Exercise
Take the material below and retype it in full; pictures are left out.

[Rows from a dataset of clips and code]
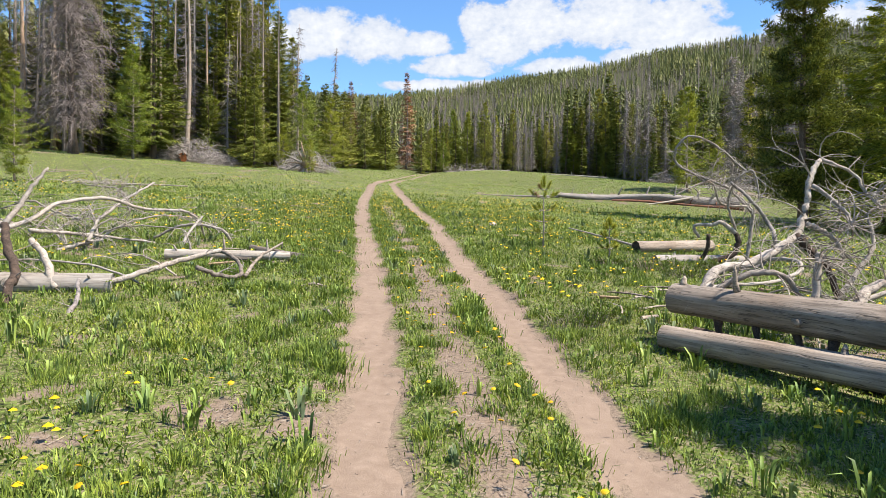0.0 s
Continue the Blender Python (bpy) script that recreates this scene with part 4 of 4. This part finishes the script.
dead_branches("dead_branch", "grey curved branch with a hooked end beside the pale log", [
    ([(-3.45, 6.7, 0.93), (-3.12, 6.98, 1.08), (-2.85, 7.4, 1.22), (-2.55, 7.85, 1.34), (-2.5, 8.05, 1.36)], 0.036, 0.028, BRANCH),
    ([(-2.7, 8.5, 1.35), (-2.42, 8.22, 1.29), (-2.22, 8.02, 1.17), (-2.15, 7.86, 1.06), (-2.22, 7.72, 1.03), (-2.4, 7.56, 1.08), (-2.56, 7.42, 1.17)], 0.026, 0.03, DARK_LOG),
    ([(-2.1, 7.85, 1.04), (-2.12, 8.5, 1.26), (-2.06, 9.42, 1.45)], 0.026, 0.015, LOG)], 10, 3, 0.12, 0.4, 0.007)
dead_branches("dead_branch", "short bleached stubs beside the white log", [
    ([(-4.22, 6.8, 1.48), (-3.97, 6.67, 1.28), (-3.78, 6.54, 0.95)], 0.035, 0.045, BRANCH),
    ([(-3.21, 5.39, 0.54), (-3.13, 5.67, 0.73), (-3.17, 5.96, 0.88), (-3.32, 6.24, 1.07)], 0.03, 0.02, TWIG)], 11, 3, 0.15, 0.4, 0.007)
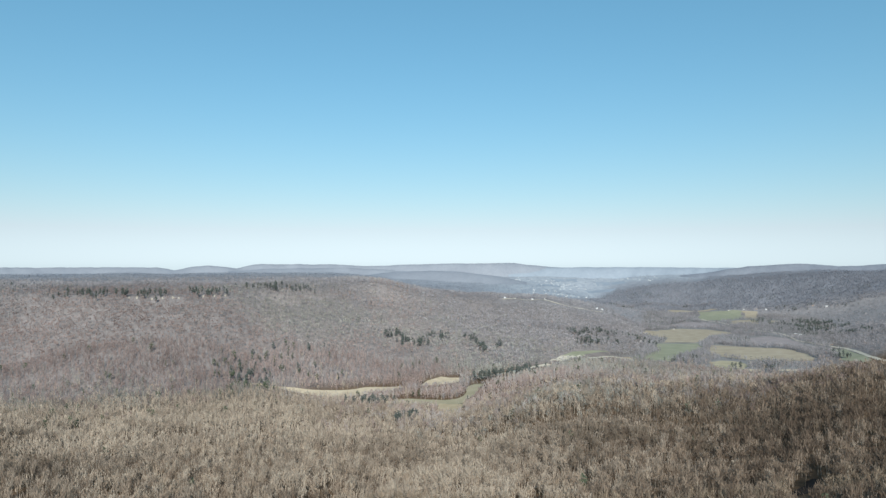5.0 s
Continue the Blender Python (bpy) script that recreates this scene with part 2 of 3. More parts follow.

Task answer
0.0 s
Continue the Blender Python (bpy) script that recreates this scene with part 4 of 4. This part finishes the script.
dead_branches("dead_branch", "grey curved branch with a hooked end beside the pale log", [
    ([(-3.45, 6.7, 0.93), (-3.12, 6.98, 1.08), (-2.85, 7.4, 1.22), (-2.55, 7.85, 1.34), (-2.5, 8.05, 1.36)], 0.036, 0.028, BRANCH),
    ([(-2.7, 8.5, 1.35), (-2.42, 8.22, 1.29), (-2.22, 8.02, 1.17), (-2.15, 7.86, 1.06), (-2.22, 7.72, 1.03), (-2.4, 7.56, 1.08), (-2.56, 7.42, 1.17)], 0.026, 0.03, DARK_LOG),
    ([(-2.1, 7.85, 1.04), (-2.12, 8.5, 1.26), (-2.06, 9.42, 1.45)], 0.026, 0.015, LOG)], 10, 3, 0.12, 0.4, 0.007)
dead_branches("dead_branch", "short bleached stubs beside the white log", [
    ([(-4.22, 6.8, 1.48), (-3.97, 6.67, 1.28), (-3.78, 6.54, 0.95)], 0.035, 0.045, BRANCH),
    ([(-3.21, 5.39, 0.54), (-3.13, 5.67, 0.73), (-3.17, 5.96, 0.88), (-3.32, 6.24, 1.07)], 0.03, 0.02, TWIG)], 11, 3, 0.15, 0.4, 0.007)
5.0 s
Continue the Blender Python (bpy) script that recreates this scene with part 2 of 3. More parts follow.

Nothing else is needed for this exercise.